I guess we were hoping that, since so many people out there are in the same fix as we are, that no one would notice that we were no longer paying these bills. We’d like to just walk away from these debts. We’re sorry we charged these cards up so high. We’d intended to pay it at the time, but now, we most likely never will.

What exactly will happen to us because we stopped paying these two credit card bills?

A: Unfortunately, many people are in the same boat as you and Todd. Even so, there’s no real chance that you’ll get away from nonpayment for these two bills scot-free. After your 30 days past due, most debtors will make efforts to contact you by phone or mail and ask you to pay your bill.

Your best course of action would be to contact your debtor before the company contacts you and let them know your situation. In fact, if you call them before the payment you’re about to not pay is due, that’s the best plan of all.

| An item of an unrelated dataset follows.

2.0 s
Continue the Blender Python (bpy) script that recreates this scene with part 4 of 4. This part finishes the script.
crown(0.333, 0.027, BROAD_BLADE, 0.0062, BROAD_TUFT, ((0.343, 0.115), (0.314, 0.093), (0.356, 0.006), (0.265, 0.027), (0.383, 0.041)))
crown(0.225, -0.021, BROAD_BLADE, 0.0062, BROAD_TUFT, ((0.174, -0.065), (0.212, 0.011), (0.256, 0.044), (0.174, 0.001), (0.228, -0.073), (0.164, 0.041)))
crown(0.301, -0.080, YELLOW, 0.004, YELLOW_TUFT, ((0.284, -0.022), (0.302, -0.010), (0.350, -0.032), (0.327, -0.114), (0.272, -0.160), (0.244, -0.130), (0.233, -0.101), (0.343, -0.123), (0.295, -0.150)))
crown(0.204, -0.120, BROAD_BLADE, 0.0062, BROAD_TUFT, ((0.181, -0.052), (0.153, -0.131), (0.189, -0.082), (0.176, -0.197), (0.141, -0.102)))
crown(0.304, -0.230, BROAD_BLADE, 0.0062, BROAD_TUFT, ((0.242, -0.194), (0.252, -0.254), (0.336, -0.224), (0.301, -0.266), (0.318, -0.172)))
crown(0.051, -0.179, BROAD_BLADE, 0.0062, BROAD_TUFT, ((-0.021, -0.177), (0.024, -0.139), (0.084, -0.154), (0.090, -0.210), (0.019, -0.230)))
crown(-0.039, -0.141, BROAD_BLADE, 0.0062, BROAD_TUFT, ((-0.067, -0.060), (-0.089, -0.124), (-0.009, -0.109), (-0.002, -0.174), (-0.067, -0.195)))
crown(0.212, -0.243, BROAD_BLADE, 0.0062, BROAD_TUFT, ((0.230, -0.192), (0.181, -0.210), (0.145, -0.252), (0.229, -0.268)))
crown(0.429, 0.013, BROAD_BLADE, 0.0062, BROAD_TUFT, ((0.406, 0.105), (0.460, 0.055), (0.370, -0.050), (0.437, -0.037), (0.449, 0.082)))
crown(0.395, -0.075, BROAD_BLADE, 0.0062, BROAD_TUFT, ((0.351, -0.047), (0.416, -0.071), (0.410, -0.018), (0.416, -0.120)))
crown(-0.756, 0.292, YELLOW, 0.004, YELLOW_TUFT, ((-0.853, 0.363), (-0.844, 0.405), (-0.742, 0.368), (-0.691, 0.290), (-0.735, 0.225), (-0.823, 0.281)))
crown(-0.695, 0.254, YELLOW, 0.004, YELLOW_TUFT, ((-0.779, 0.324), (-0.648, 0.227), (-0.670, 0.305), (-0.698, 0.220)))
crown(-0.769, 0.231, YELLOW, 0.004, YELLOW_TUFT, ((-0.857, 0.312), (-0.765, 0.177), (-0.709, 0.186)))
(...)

Your goal should be to try to work out a reduced payment plan that you can realistically stick with.

Collections

When you’re 2 months overdue: calls and contacts from the debt company will be less pleasant. It’s likely the company will turn your account over to Collections. This isn’t good news. Collections will try to pressure you to pay your bill.

Plus, more fees will be piled on to what you owe (such as late fees and additional interest costs). If there’s good news, it’s that you can still directly contact the debt company and try to work out a payment plan.

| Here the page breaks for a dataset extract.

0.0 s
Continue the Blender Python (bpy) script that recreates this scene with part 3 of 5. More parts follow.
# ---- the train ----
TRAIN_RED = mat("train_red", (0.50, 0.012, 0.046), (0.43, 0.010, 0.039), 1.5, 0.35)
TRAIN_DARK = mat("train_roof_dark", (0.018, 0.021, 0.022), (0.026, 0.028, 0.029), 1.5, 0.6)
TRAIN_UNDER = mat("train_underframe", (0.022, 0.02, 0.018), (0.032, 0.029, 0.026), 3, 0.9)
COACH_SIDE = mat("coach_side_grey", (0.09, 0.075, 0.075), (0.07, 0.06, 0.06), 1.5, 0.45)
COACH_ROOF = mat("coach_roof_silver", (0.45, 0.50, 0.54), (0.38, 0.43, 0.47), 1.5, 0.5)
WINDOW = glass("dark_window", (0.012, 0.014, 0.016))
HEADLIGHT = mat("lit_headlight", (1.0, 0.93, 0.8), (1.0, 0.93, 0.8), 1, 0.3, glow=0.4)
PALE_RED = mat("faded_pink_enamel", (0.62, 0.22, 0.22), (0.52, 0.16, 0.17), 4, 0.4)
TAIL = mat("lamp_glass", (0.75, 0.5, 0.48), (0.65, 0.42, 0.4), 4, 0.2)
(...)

Once you’re past due by 90 days: the account will most likely be shut down and collectors will be quite aggressive in their efforts to get you to pay. Some experts actually recommend never paying the collections companies and insist you go back to the original debt company.

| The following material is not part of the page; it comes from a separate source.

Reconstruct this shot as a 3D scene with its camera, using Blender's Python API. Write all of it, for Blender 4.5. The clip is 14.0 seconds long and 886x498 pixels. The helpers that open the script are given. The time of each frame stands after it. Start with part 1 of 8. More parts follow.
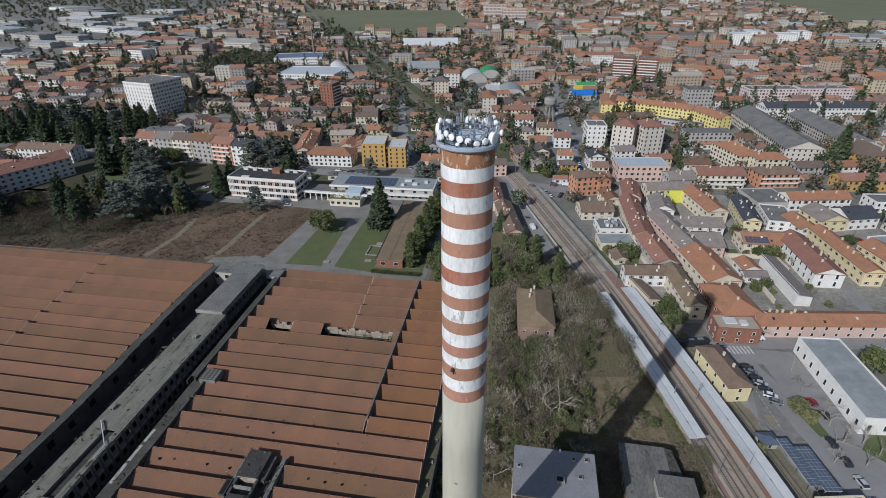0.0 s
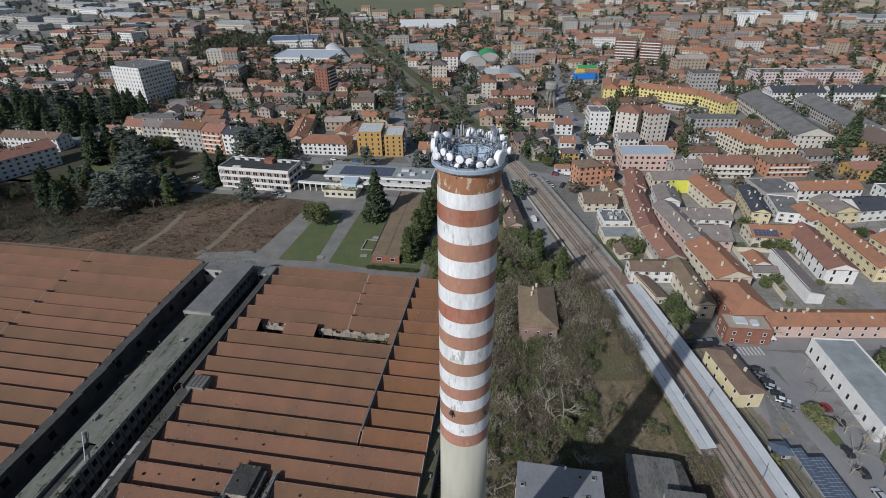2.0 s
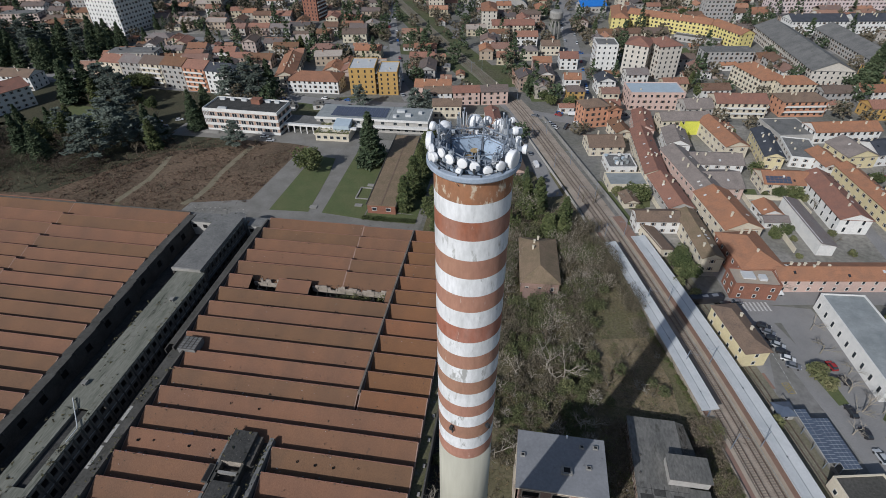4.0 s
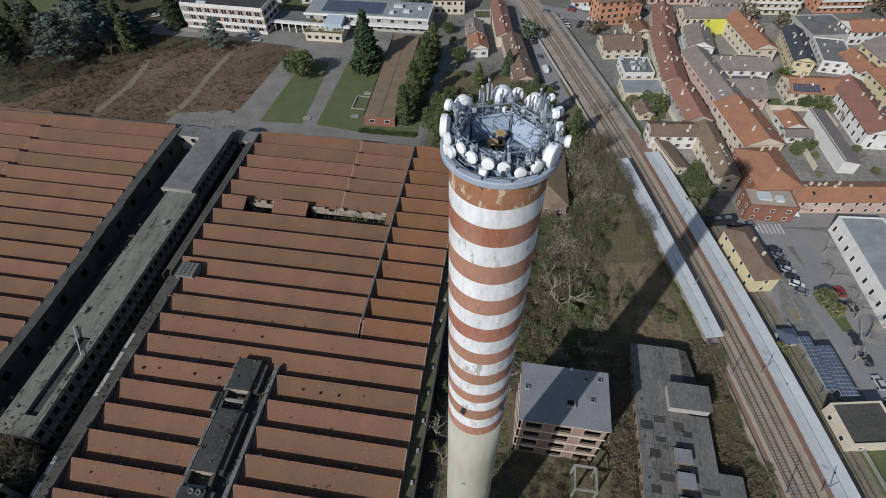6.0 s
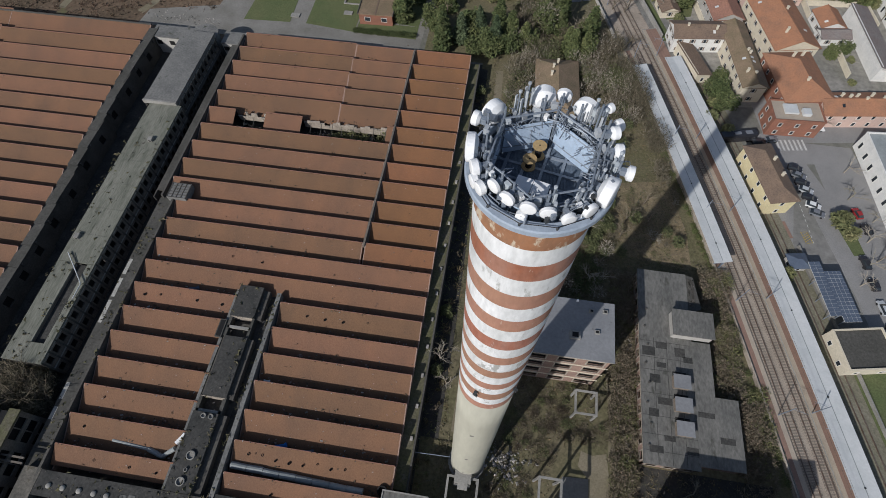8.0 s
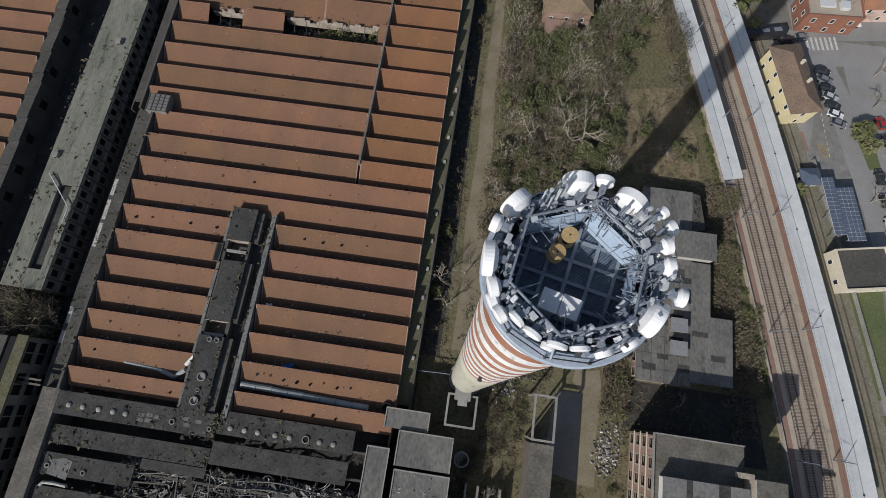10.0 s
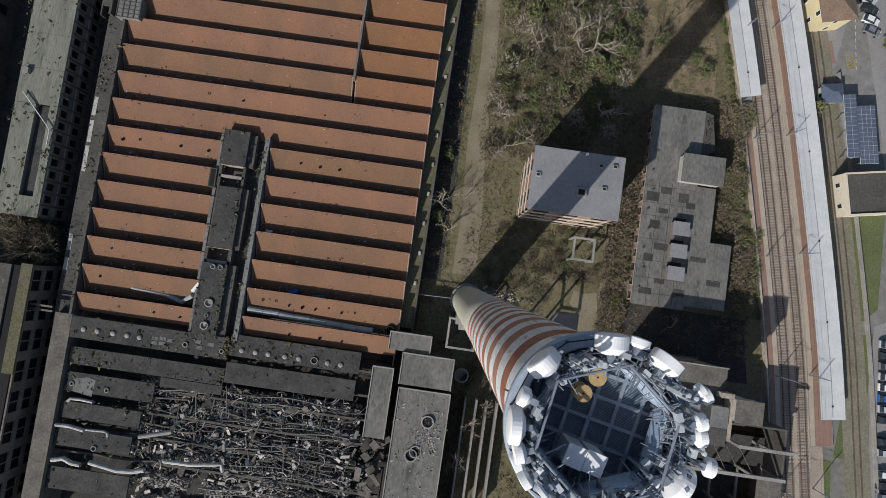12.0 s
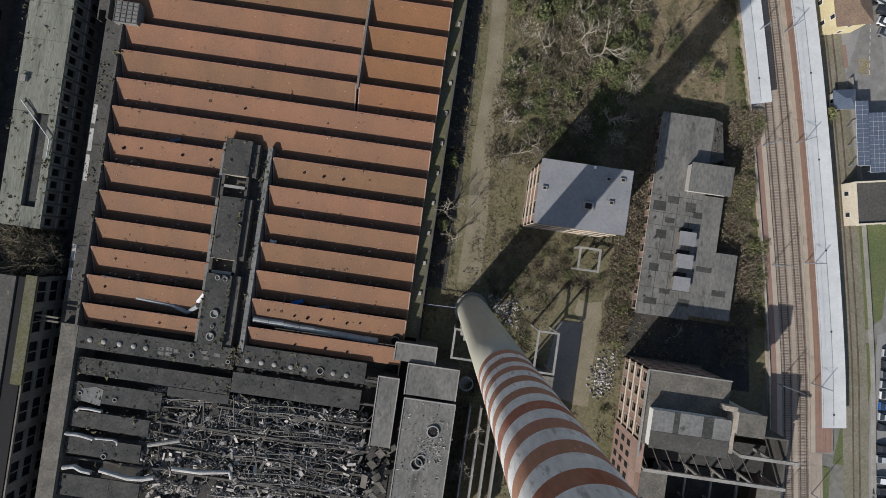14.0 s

The 90 day mark tends to be the window during which the debtor will report your non-payment to the credit bureau. Still more late fees and interest fees are being added at this time.

After this stage, you can try to negotiate a reduced amount to pay back. For example, for the $6,000 bill, you can offer to pay back in total $3,000. If the company accepts your offer, you must pay it off right away.

Lawsuits

In the event you continue not to do anything about the bills, the credit card companies can sue you for non-payment. Then you’ll end up in court and the creditors may win judgments against you and even put liens on your home if you’re the owner.

Depending on the laws for your state, you may want to file bankruptcy to protect your home. At that point, the judge can order you to give up your property or other possessions as payment toward your debt, based on the type of bankruptcy you pursue.

Your Best Bet

In essence, your very best plan is to contact the individual debt companies immediately and work something out. Otherwise, these companies are simply going to keep piling on fees making it more difficult for you to ever pay off the quickly-rising balances and preserve your good credit. Good luck!

The Downsides of Debt Settlement

If you are trying to figure out how you can pay your credit card debt off more quickly, you are not alone. Many people today are carrying high balances on their credit card accounts, and these often are individuals who cannot afford to make more than the minimum monthly payments on their debts. Credit card debt can leave you feeling strapped for cash, which only seems to compound your financial woes as you don’t have money left for savings or sometimes even for the basics like clothing and food if your monthly payments are too high. There are several debt payoff options available to you, and these include credit card consolidation loans, debt settlement, and bankruptcy.

Who Should Consider Debt Settlement

The fact is that each of these debt payoff options are right for certain circumstances. For instance, you can qualify for a consolidation loan, you should consider that as a first choice as it will have no negative impacts on your credit rating. Bankruptcy should be considered as a last resort because it can have the most significant impact on your credit rating. Settlement and negotiation generally falls in between the two. It is best suited for those who cannot qualify for credit card consolidation loans but who don’t want to or don’t need to pursue bankruptcy as an option.

Why Your Credit Rating Will Be Affected

Through the process of settlement and negotiation, several steps take place. One step involves ceasing making minimum monthly payments on your accounts and putting those funds into an escrow account each month instead. The reason behind this is so that you give your creditors justification for negotiation. Another step involves negotiating a reduction in the outstanding balance owed and in the payment structure of the debt, too. In order to receive a good credit rating on your credit report, you have to make monthly payments according to the terms you originally agreed to. The process of negotiation may result in a favorable outcome for you in terms of a reduction in debt load and better payment terms, but the result is that you end up not paying on the account as agreed.

The Costs

This process is not without its fees and charges. Each professional negotiation company will charge different fees. Some companies have given this industry a bad name by charging up-front fees, and in general you should try to avoid such a payment structure. The fact is that your credit card companies do not have to agree to reducing your outstanding balance, and so the outcome of this process is not guaranteed. Paying for a service that cannot be guaranteed is risky, and so you should only work with a company that will charge you a fee based on results.

The fact is that there are some downsides associated with negotiating your debts, but there are some benefits, too. For those individuals whose credit rating is already damaged due to late payments, slow payments, or collection accounts, or who cannot qualify for a consolidation loan, this is a feasible option to consider for paying off your debts more quickly.